▶ [Supplied records]:
** START **

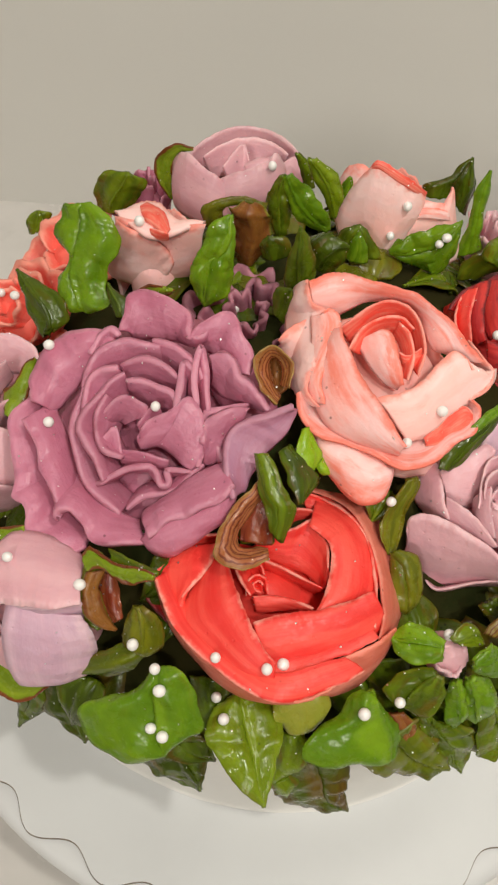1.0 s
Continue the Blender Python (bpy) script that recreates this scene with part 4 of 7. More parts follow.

** END **
** START **

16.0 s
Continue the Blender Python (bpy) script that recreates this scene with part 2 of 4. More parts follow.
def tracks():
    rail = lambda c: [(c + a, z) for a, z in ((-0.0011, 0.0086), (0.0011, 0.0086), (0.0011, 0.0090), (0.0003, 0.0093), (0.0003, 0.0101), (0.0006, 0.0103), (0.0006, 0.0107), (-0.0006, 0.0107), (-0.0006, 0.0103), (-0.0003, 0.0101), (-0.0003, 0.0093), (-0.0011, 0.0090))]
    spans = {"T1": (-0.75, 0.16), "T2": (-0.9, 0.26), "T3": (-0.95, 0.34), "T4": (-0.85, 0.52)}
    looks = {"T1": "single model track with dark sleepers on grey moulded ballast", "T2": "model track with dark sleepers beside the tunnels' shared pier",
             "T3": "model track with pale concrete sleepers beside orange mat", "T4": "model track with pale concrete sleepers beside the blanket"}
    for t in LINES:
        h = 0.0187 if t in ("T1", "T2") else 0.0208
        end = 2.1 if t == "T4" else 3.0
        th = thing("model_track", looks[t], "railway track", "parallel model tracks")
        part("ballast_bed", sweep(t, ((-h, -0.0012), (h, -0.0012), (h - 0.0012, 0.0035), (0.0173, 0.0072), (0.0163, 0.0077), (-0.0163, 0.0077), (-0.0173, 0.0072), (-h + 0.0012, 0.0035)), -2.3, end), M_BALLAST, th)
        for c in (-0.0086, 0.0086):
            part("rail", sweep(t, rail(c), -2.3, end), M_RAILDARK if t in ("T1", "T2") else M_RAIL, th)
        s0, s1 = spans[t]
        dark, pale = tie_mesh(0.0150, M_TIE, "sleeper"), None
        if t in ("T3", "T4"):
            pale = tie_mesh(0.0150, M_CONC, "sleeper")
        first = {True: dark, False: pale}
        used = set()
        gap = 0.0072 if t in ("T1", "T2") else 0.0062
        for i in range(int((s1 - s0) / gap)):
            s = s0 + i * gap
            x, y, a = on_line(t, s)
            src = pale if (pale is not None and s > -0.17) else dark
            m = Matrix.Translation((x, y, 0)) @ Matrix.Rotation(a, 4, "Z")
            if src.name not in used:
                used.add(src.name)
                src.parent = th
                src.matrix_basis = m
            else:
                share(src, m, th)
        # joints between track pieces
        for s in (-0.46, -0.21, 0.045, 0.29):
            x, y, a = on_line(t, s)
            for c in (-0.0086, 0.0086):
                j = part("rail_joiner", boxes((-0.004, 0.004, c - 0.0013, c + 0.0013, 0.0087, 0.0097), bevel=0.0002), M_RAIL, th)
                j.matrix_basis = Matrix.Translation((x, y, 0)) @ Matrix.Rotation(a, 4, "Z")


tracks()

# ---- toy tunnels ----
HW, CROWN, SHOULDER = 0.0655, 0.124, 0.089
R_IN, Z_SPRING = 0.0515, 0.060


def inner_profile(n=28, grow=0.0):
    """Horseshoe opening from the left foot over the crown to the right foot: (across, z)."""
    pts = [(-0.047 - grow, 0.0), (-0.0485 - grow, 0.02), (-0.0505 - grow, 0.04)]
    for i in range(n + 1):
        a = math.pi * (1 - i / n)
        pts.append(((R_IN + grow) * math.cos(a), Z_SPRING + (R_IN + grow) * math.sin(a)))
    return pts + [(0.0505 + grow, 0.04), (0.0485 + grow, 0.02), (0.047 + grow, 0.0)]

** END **

▶ [Task instructions]:
Only the number is required: the count of lines containing the word "Blender".

▶ [Exercise answer]:
2